(Written problem):
Give a verbatim copy of the lines below, minus the pictures.

══════════

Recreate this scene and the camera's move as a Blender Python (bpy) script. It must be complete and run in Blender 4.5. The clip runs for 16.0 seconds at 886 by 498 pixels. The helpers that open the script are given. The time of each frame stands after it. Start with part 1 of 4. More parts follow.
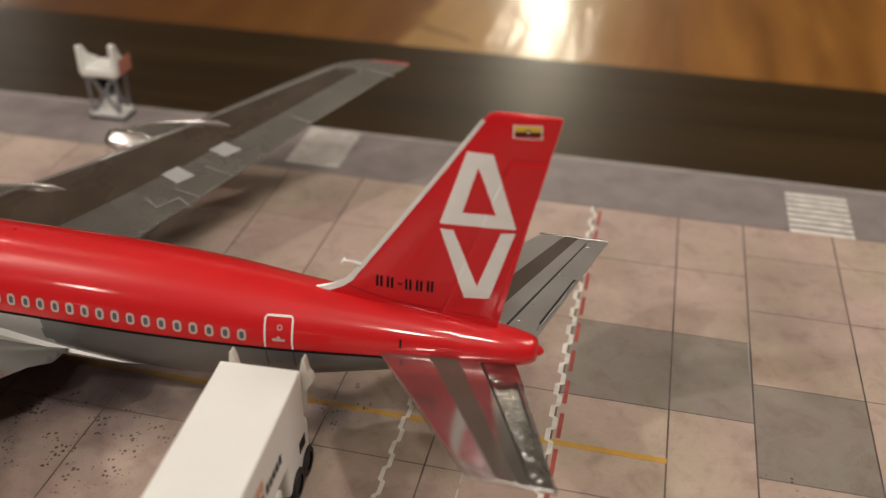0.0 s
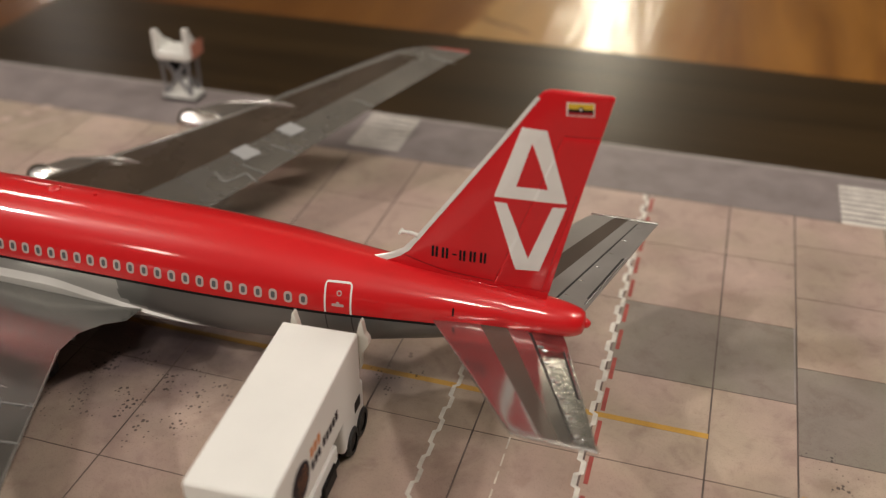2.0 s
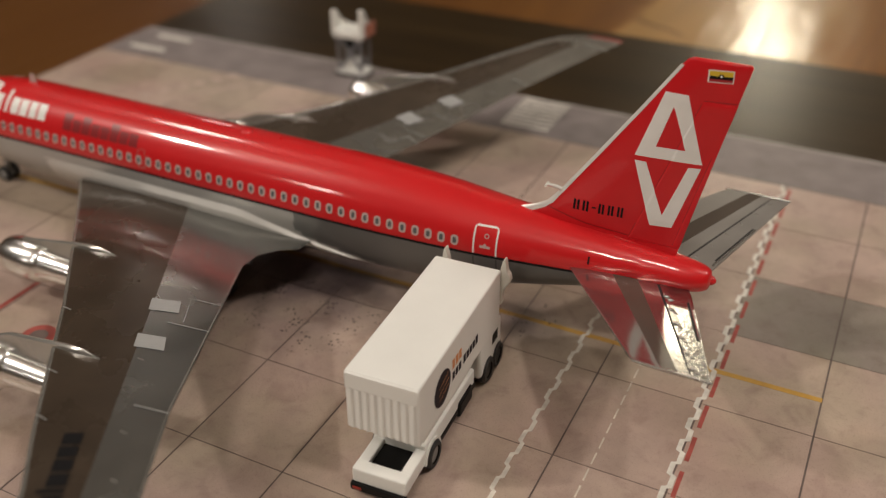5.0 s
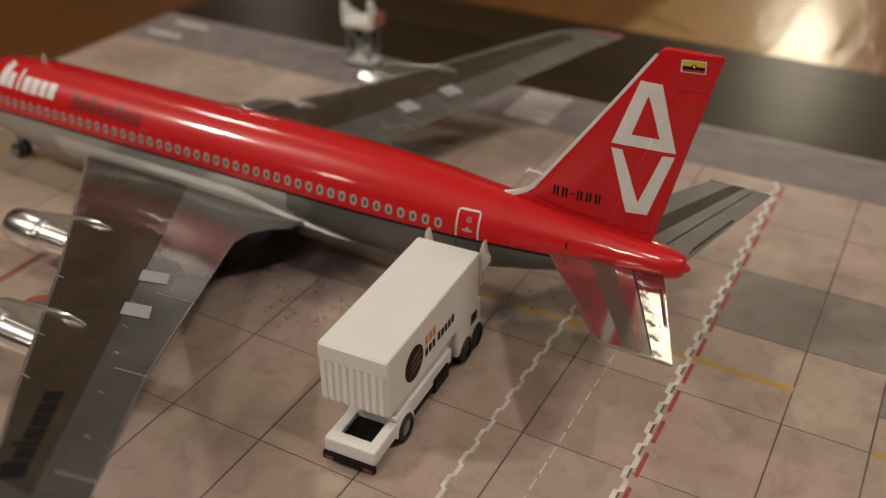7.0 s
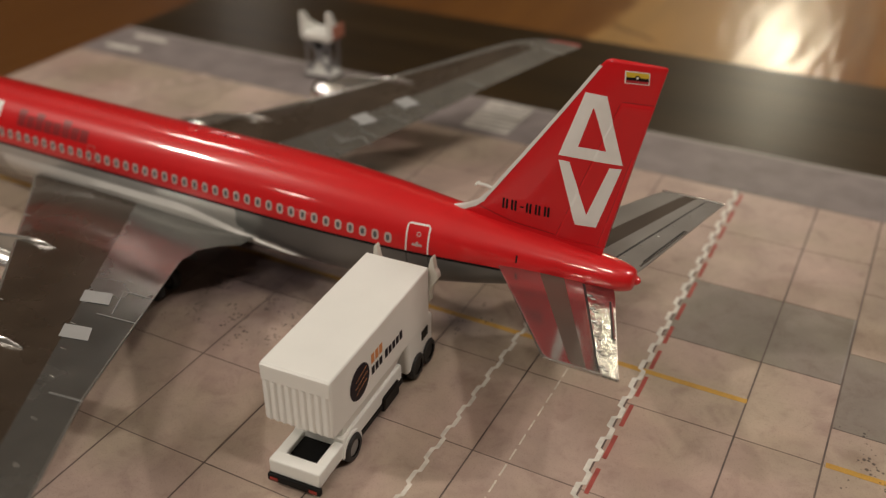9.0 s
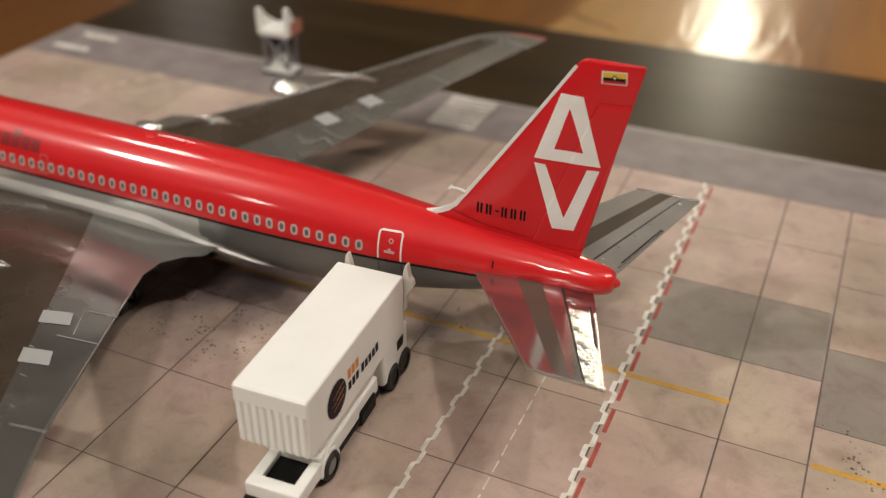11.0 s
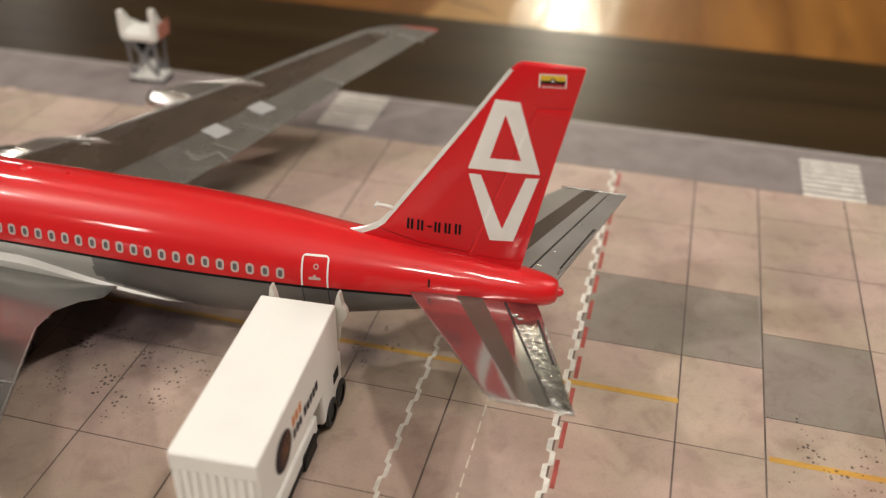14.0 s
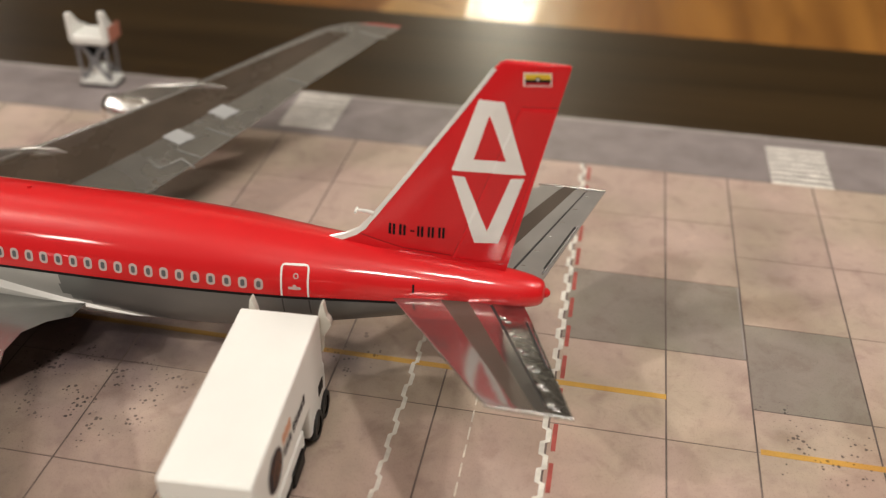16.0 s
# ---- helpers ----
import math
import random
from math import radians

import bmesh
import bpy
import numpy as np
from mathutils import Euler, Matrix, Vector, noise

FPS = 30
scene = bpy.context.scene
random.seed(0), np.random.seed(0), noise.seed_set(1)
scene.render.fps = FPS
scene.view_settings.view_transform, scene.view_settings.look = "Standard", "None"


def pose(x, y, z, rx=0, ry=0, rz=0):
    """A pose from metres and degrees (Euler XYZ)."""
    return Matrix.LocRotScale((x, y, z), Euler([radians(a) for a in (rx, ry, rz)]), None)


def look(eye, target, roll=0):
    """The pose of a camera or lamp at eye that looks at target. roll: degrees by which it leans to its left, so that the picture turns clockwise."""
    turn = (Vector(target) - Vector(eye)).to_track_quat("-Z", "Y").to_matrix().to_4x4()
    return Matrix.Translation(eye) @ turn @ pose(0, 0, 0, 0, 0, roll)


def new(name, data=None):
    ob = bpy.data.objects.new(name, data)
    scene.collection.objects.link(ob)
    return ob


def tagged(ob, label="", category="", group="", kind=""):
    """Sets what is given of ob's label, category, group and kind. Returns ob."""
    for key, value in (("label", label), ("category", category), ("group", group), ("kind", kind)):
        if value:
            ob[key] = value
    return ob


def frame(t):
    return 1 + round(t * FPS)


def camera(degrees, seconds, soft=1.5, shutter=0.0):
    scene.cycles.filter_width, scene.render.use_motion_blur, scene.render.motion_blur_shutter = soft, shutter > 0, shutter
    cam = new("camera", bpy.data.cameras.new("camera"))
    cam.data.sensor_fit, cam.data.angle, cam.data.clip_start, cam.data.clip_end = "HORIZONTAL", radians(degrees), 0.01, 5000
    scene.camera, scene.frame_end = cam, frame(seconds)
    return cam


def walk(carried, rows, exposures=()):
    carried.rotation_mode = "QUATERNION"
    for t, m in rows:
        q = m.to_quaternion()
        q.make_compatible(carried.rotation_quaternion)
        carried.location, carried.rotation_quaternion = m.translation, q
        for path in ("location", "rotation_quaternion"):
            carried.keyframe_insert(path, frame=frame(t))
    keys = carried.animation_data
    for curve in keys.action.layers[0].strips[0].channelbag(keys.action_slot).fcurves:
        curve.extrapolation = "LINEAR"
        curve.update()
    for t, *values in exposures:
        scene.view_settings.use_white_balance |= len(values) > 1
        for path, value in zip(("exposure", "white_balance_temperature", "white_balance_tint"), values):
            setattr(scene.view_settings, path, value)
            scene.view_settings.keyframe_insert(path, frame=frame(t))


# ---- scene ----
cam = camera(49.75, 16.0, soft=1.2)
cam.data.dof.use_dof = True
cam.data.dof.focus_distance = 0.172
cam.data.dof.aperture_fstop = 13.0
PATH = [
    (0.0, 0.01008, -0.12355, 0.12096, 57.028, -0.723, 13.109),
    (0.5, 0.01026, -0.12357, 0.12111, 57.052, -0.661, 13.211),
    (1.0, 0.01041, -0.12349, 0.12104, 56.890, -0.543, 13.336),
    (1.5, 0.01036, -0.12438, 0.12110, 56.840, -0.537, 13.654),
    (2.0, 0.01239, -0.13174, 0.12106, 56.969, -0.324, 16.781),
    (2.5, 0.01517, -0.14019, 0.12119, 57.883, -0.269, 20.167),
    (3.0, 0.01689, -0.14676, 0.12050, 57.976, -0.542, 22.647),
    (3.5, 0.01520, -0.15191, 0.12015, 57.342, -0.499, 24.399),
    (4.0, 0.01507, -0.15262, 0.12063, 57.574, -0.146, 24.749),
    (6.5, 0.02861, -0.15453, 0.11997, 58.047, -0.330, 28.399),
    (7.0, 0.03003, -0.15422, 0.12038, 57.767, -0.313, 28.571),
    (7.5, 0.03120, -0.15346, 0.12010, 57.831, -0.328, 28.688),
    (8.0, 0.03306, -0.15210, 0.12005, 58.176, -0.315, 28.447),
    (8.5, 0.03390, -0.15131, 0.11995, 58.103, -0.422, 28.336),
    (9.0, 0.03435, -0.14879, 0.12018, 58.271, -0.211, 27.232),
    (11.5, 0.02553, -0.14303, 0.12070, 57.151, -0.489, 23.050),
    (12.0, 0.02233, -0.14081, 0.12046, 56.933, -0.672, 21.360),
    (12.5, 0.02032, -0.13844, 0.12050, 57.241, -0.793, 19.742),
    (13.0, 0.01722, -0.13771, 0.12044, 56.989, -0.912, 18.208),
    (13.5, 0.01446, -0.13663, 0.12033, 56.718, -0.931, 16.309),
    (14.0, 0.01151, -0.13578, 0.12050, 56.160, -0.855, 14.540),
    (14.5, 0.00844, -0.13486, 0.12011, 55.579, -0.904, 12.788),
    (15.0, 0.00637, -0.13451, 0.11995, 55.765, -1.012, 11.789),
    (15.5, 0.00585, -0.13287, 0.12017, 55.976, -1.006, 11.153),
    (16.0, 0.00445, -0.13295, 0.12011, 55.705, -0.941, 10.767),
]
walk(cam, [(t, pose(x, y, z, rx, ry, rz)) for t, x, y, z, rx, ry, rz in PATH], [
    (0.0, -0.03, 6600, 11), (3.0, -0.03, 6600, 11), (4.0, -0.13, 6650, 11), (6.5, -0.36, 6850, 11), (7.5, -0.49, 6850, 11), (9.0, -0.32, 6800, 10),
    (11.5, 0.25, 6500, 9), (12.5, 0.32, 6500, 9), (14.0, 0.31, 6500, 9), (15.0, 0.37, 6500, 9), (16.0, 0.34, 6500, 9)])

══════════

(Answer below):
Recreate this scene and the camera's move as a Blender Python (bpy) script. It must be complete and run in Blender 4.5. The clip runs for 16.0 seconds at 886 by 498 pixels. The helpers that open the script are given. The time of each frame stands after it. Start with part 1 of 4. More parts follow.
0.0 s
2.0 s
5.0 s
7.0 s
9.0 s
11.0 s
14.0 s
16.0 s
# ---- helpers ----
import math
import random
from math import radians

import bmesh
import bpy
import numpy as np
from mathutils import Euler, Matrix, Vector, noise

FPS = 30
scene = bpy.context.scene
random.seed(0), np.random.seed(0), noise.seed_set(1)
scene.render.fps = FPS
scene.view_settings.view_transform, scene.view_settings.look = "Standard", "None"


def pose(x, y, z, rx=0, ry=0, rz=0):
    """A pose from metres and degrees (Euler XYZ)."""
    return Matrix.LocRotScale((x, y, z), Euler([radians(a) for a in (rx, ry, rz)]), None)


def look(eye, target, roll=0):
    """The pose of a camera or lamp at eye that looks at target. roll: degrees by which it leans to its left, so that the picture turns clockwise."""
    turn = (Vector(target) - Vector(eye)).to_track_quat("-Z", "Y").to_matrix().to_4x4()
    return Matrix.Translation(eye) @ turn @ pose(0, 0, 0, 0, 0, roll)


def new(name, data=None):
    ob = bpy.data.objects.new(name, data)
    scene.collection.objects.link(ob)
    return ob


def tagged(ob, label="", category="", group="", kind=""):
    """Sets what is given of ob's label, category, group and kind. Returns ob."""
    for key, value in (("label", label), ("category", category), ("group", group), ("kind", kind)):
        if value:
            ob[key] = value
    return ob


def frame(t):
    return 1 + round(t * FPS)


def camera(degrees, seconds, soft=1.5, shutter=0.0):
    scene.cycles.filter_width, scene.render.use_motion_blur, scene.render.motion_blur_shutter = soft, shutter > 0, shutter
    cam = new("camera", bpy.data.cameras.new("camera"))
    cam.data.sensor_fit, cam.data.angle, cam.data.clip_start, cam.data.clip_end = "HORIZONTAL", radians(degrees), 0.01, 5000
    scene.camera, scene.frame_end = cam, frame(seconds)
    return cam


def walk(carried, rows, exposures=()):
    carried.rotation_mode = "QUATERNION"
    for t, m in rows:
        q = m.to_quaternion()
        q.make_compatible(carried.rotation_quaternion)
        carried.location, carried.rotation_quaternion = m.translation, q
        for path in ("location", "rotation_quaternion"):
            carried.keyframe_insert(path, frame=frame(t))
    keys = carried.animation_data
    for curve in keys.action.layers[0].strips[0].channelbag(keys.action_slot).fcurves:
        curve.extrapolation = "LINEAR"
        curve.update()
    for t, *values in exposures:
        scene.view_settings.use_white_balance |= len(values) > 1
        for path, value in zip(("exposure", "white_balance_temperature", "white_balance_tint"), values):
            setattr(scene.view_settings, path, value)
            scene.view_settings.keyframe_insert(path, frame=frame(t))


# ---- scene ----
cam = camera(49.75, 16.0, soft=1.2)
cam.data.dof.use_dof = True
cam.data.dof.focus_distance = 0.172
cam.data.dof.aperture_fstop = 13.0
PATH = [
    (0.0, 0.01008, -0.12355, 0.12096, 57.028, -0.723, 13.109),
    (0.5, 0.01026, -0.12357, 0.12111, 57.052, -0.661, 13.211),
    (1.0, 0.01041, -0.12349, 0.12104, 56.890, -0.543, 13.336),
    (1.5, 0.01036, -0.12438, 0.12110, 56.840, -0.537, 13.654),
    (2.0, 0.01239, -0.13174, 0.12106, 56.969, -0.324, 16.781),
    (2.5, 0.01517, -0.14019, 0.12119, 57.883, -0.269, 20.167),
    (3.0, 0.01689, -0.14676, 0.12050, 57.976, -0.542, 22.647),
    (3.5, 0.01520, -0.15191, 0.12015, 57.342, -0.499, 24.399),
    (4.0, 0.01507, -0.15262, 0.12063, 57.574, -0.146, 24.749),
    (6.5, 0.02861, -0.15453, 0.11997, 58.047, -0.330, 28.399),
    (7.0, 0.03003, -0.15422, 0.12038, 57.767, -0.313, 28.571),
    (7.5, 0.03120, -0.15346, 0.12010, 57.831, -0.328, 28.688),
    (8.0, 0.03306, -0.15210, 0.12005, 58.176, -0.315, 28.447),
    (8.5, 0.03390, -0.15131, 0.11995, 58.103, -0.422, 28.336),
    (9.0, 0.03435, -0.14879, 0.12018, 58.271, -0.211, 27.232),
    (11.5, 0.02553, -0.14303, 0.12070, 57.151, -0.489, 23.050),
    (12.0, 0.02233, -0.14081, 0.12046, 56.933, -0.672, 21.360),
    (12.5, 0.02032, -0.13844, 0.12050, 57.241, -0.793, 19.742),
    (13.0, 0.01722, -0.13771, 0.12044, 56.989, -0.912, 18.208),
    (13.5, 0.01446, -0.13663, 0.12033, 56.718, -0.931, 16.309),
    (14.0, 0.01151, -0.13578, 0.12050, 56.160, -0.855, 14.540),
    (14.5, 0.00844, -0.13486, 0.12011, 55.579, -0.904, 12.788),
    (15.0, 0.00637, -0.13451, 0.11995, 55.765, -1.012, 11.789),
    (15.5, 0.00585, -0.13287, 0.12017, 55.976, -1.006, 11.153),
    (16.0, 0.00445, -0.13295, 0.12011, 55.705, -0.941, 10.767),
]
walk(cam, [(t, pose(x, y, z, rx, ry, rz)) for t, x, y, z, rx, ry, rz in PATH], [
    (0.0, -0.03, 6600, 11), (3.0, -0.03, 6600, 11), (4.0, -0.13, 6650, 11), (6.5, -0.36, 6850, 11), (7.5, -0.49, 6850, 11), (9.0, -0.32, 6800, 10),
    (11.5, 0.25, 6500, 9), (12.5, 0.32, 6500, 9), (14.0, 0.31, 6500, 9), (15.0, 0.37, 6500, 9), (16.0, 0.34, 6500, 9)])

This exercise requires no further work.